PE firms that investigate these issues early will have an edge. It’s much better to put in an operating model that supports cross-selling behaviors than to waste months working against the existing system.
Sales tools from other industries need adaptation
Some sales tactics common in other industries, such as scripted sales plays, call-center outreach, or large-scale prospecting campaigns, do not translate well into this environment. Those work well when buyers know the problem and they’re evaluating fixed products to solve the problem.
In professional services firms, buyers look for experts to help frame the problem. Each service is uniquely tailored, and the sales process is the beginning of the work. Stakes are high - often reputational risks of projects gone wrong can enter hundreds of millions, or billions, of dollars.
That does not mean firms should avoid investing in business development infrastructure.
Marketing teams can help identify target clients and coordinate outreach. CRM systems can improve visibility into pipeline activity. Business-development professionals can help make initial introductions.
But these tools typically work best when they support expert-led relationships rather than replace them.
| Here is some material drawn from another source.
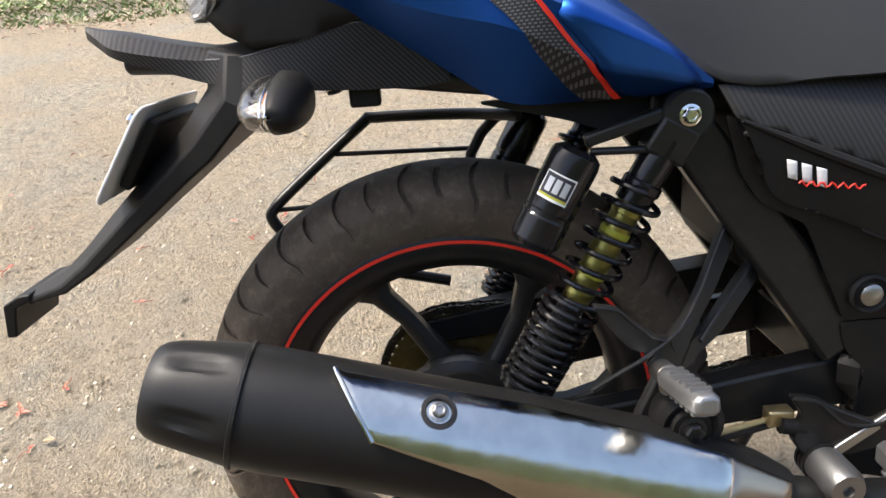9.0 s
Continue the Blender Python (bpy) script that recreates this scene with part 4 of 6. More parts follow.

The goal is to free up experts to spend more time in meaningful client conversations. For PE investors, the most effective teams and tools are the ones that enable seller-doers rather than insert intermediaries between the expert and the client.
Managing Directors need autonomy, but not unlimited autonomy
Managing Directors are the center of the client relationship. The service itself consists of their judgment.
Because of this, professional services firms need to provide significant autonomy to Managing Directors, especially in the area of engagement framing and execution. Often much more than client-facing roles in other PE-backed companies.
When MDs feel overly constrained by centralized processes, they can start to worry that their client relationships will be negatively affected. These relationships are their lifeline within the company, and for their career in general. They will start to resist.
That said, unlimited autonomy creates problems of its own. Most Managing Directors have never been taught skills of business development in a formalized way. Business development tends to take a back-seat to the urgency of client project deadlines. Too much autonomy results in uneven or ineffective BD effort within the MD population. So whereas there is a structural benefit of providing maximum autonomy in the “doer” area of seller-doers’ responsibilities, more guidance and monitoring is usually beneficial in the “seller” part.
The goal is to find the right balance. The operating models that tend to work best combine:
- Clear firm priorities
- Simple guardrails
- Effective enablement
- Shared visibility of key individual metrics
Within these boundaries, MDs retain control over how they build relationships and deliver work.
For example, to advance its cross-selling goals one firm combined the following for an effective result:
- Communications action plan emphasizing the “Why?” behind cross-selling (clear firm priorities)
- 3 in-person MD training sessions throughout the year (effective enablement)
- Documented cross-selling definition explaining common exclusions (simple guardrails)
- Bi-weekly dashboards including # of meetings, # of projects sold, and estimated fees from opportunities and closed deals at the individual and group level (shared visibility of key individual metrics)
The takeaway for PE investors? Over-centralizing decision-making can damage the responsiveness and judgment that clients expect from professional services firms. But leaving MDs fully autonomous usually leads to inconsistent business development and weak coordination across the firm. The goal is to preserve autonomy and add clear priorities, guardrails, and visibility into growth behaviors.
Conclusion
Professional service firms operate differently than many other industries PE firms invest in.
Growth often depends on improving seller-doer behavior, understanding the specific buyer, structuring cross-selling intentionally, adapting sales tools to expert-led relationships, and balancing autonomy with accountability.
Investors who account for these dynamics early will build stronger value-creation plans and see better results from these firms.